<<<<
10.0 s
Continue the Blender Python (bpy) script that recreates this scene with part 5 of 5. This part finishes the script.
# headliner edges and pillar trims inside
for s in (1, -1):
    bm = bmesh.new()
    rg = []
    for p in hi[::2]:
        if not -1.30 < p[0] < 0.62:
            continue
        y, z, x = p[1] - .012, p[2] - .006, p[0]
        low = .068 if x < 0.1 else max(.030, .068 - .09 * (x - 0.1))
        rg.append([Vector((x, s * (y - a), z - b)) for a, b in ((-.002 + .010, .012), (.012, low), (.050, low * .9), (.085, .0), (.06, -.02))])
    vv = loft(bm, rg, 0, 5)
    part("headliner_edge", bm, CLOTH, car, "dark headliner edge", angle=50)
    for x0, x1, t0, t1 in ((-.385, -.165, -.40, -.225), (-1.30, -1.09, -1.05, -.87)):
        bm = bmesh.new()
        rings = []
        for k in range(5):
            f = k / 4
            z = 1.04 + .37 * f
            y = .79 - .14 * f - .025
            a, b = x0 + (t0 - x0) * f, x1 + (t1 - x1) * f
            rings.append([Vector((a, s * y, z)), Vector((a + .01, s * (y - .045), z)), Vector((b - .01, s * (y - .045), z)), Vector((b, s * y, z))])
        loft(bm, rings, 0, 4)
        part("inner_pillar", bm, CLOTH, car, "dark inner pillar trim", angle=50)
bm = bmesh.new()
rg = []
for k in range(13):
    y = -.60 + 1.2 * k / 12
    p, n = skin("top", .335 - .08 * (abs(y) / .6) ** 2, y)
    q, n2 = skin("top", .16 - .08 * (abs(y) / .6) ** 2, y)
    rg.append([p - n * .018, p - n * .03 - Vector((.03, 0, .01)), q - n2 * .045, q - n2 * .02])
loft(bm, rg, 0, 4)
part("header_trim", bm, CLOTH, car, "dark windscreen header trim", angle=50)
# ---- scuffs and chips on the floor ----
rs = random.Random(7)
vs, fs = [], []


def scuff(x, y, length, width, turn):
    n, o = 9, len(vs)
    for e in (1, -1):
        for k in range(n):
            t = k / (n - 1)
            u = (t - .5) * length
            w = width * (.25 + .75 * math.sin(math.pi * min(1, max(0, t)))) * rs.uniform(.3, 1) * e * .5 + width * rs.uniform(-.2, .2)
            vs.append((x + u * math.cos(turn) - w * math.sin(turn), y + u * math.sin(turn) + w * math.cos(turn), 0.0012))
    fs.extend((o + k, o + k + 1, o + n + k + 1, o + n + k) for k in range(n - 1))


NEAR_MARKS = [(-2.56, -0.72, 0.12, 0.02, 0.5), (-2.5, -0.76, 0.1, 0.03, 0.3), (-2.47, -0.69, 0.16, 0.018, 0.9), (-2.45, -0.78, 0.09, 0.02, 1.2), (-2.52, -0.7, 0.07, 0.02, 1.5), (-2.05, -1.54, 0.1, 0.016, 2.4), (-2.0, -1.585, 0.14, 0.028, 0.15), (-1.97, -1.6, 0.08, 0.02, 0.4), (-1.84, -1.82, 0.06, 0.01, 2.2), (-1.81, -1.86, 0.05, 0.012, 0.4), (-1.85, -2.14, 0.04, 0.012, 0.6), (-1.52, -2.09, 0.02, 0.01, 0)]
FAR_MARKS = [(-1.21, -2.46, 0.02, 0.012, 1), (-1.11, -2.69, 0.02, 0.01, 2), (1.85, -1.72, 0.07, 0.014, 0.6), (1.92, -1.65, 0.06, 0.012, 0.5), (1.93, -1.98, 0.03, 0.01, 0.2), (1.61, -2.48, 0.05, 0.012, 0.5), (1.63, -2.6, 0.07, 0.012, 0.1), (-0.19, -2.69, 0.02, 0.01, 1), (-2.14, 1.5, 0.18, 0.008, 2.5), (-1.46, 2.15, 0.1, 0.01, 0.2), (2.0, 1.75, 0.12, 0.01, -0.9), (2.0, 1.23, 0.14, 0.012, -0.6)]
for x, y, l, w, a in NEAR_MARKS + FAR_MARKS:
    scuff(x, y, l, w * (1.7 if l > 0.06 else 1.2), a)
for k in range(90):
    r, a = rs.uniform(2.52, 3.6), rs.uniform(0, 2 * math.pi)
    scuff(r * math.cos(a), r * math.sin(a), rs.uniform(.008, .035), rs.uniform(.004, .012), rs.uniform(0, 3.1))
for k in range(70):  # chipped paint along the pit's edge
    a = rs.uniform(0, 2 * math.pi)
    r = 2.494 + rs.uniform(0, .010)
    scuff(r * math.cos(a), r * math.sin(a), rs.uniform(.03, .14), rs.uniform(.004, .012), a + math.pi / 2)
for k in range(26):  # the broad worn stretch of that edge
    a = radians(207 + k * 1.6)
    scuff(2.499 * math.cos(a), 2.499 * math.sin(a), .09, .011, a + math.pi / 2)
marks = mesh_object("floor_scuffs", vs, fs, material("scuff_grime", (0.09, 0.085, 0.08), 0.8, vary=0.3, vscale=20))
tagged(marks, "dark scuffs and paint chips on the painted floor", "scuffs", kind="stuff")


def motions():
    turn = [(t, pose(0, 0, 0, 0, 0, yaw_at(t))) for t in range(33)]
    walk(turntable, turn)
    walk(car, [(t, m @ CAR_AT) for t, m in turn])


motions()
>>>>
Write out the material exactly as given.

10.0 s
Continue the Blender Python (bpy) script that recreates this scene with part 5 of 5. This part finishes the script.
# headliner edges and pillar trims inside
for s in (1, -1):
    bm = bmesh.new()
    rg = []
    for p in hi[::2]:
        if not -1.30 < p[0] < 0.62:
            continue
        y, z, x = p[1] - .012, p[2] - .006, p[0]
        low = .068 if x < 0.1 else max(.030, .068 - .09 * (x - 0.1))
        rg.append([Vector((x, s * (y - a), z - b)) for a, b in ((-.002 + .010, .012), (.012, low), (.050, low * .9), (.085, .0), (.06, -.02))])
    vv = loft(bm, rg, 0, 5)
    part("headliner_edge", bm, CLOTH, car, "dark headliner edge", angle=50)
    for x0, x1, t0, t1 in ((-.385, -.165, -.40, -.225), (-1.30, -1.09, -1.05, -.87)):
        bm = bmesh.new()
        rings = []
        for k in range(5):
            f = k / 4
            z = 1.04 + .37 * f
            y = .79 - .14 * f - .025
            a, b = x0 + (t0 - x0) * f, x1 + (t1 - x1) * f
            rings.append([Vector((a, s * y, z)), Vector((a + .01, s * (y - .045), z)), Vector((b - .01, s * (y - .045), z)), Vector((b, s * y, z))])
        loft(bm, rings, 0, 4)
        part("inner_pillar", bm, CLOTH, car, "dark inner pillar trim", angle=50)
bm = bmesh.new()
rg = []
for k in range(13):
    y = -.60 + 1.2 * k / 12
    p, n = skin("top", .335 - .08 * (abs(y) / .6) ** 2, y)
    q, n2 = skin("top", .16 - .08 * (abs(y) / .6) ** 2, y)
    rg.append([p - n * .018, p - n * .03 - Vector((.03, 0, .01)), q - n2 * .045, q - n2 * .02])
loft(bm, rg, 0, 4)
part("header_trim", bm, CLOTH, car, "dark windscreen header trim", angle=50)
# ---- scuffs and chips on the floor ----
rs = random.Random(7)
vs, fs = [], []


def scuff(x, y, length, width, turn):
    n, o = 9, len(vs)
    for e in (1, -1):
        for k in range(n):
            t = k / (n - 1)
            u = (t - .5) * length
            w = width * (.25 + .75 * math.sin(math.pi * min(1, max(0, t)))) * rs.uniform(.3, 1) * e * .5 + width * rs.uniform(-.2, .2)
            vs.append((x + u * math.cos(turn) - w * math.sin(turn), y + u * math.sin(turn) + w * math.cos(turn), 0.0012))
    fs.extend((o + k, o + k + 1, o + n + k + 1, o + n + k) for k in range(n - 1))


NEAR_MARKS = [(-2.56, -0.72, 0.12, 0.02, 0.5), (-2.5, -0.76, 0.1, 0.03, 0.3), (-2.47, -0.69, 0.16, 0.018, 0.9), (-2.45, -0.78, 0.09, 0.02, 1.2), (-2.52, -0.7, 0.07, 0.02, 1.5), (-2.05, -1.54, 0.1, 0.016, 2.4), (-2.0, -1.585, 0.14, 0.028, 0.15), (-1.97, -1.6, 0.08, 0.02, 0.4), (-1.84, -1.82, 0.06, 0.01, 2.2), (-1.81, -1.86, 0.05, 0.012, 0.4), (-1.85, -2.14, 0.04, 0.012, 0.6), (-1.52, -2.09, 0.02, 0.01, 0)]
FAR_MARKS = [(-1.21, -2.46, 0.02, 0.012, 1), (-1.11, -2.69, 0.02, 0.01, 2), (1.85, -1.72, 0.07, 0.014, 0.6), (1.92, -1.65, 0.06, 0.012, 0.5), (1.93, -1.98, 0.03, 0.01, 0.2), (1.61, -2.48, 0.05, 0.012, 0.5), (1.63, -2.6, 0.07, 0.012, 0.1), (-0.19, -2.69, 0.02, 0.01, 1), (-2.14, 1.5, 0.18, 0.008, 2.5), (-1.46, 2.15, 0.1, 0.01, 0.2), (2.0, 1.75, 0.12, 0.01, -0.9), (2.0, 1.23, 0.14, 0.012, -0.6)]
for x, y, l, w, a in NEAR_MARKS + FAR_MARKS:
    scuff(x, y, l, w * (1.7 if l > 0.06 else 1.2), a)
for k in range(90):
    r, a = rs.uniform(2.52, 3.6), rs.uniform(0, 2 * math.pi)
    scuff(r * math.cos(a), r * math.sin(a), rs.uniform(.008, .035), rs.uniform(.004, .012), rs.uniform(0, 3.1))
for k in range(70):  # chipped paint along the pit's edge
    a = rs.uniform(0, 2 * math.pi)
    r = 2.494 + rs.uniform(0, .010)
    scuff(r * math.cos(a), r * math.sin(a), rs.uniform(.03, .14), rs.uniform(.004, .012), a + math.pi / 2)
for k in range(26):  # the broad worn stretch of that edge
    a = radians(207 + k * 1.6)
    scuff(2.499 * math.cos(a), 2.499 * math.sin(a), .09, .011, a + math.pi / 2)
marks = mesh_object("floor_scuffs", vs, fs, material("scuff_grime", (0.09, 0.085, 0.08), 0.8, vary=0.3, vscale=20))
tagged(marks, "dark scuffs and paint chips on the painted floor", "scuffs", kind="stuff")


def motions():
    turn = [(t, pose(0, 0, 0, 0, 0, yaw_at(t))) for t in range(33)]
    walk(turntable, turn)
    walk(car, [(t, m @ CAR_AT) for t, m in turn])


motions()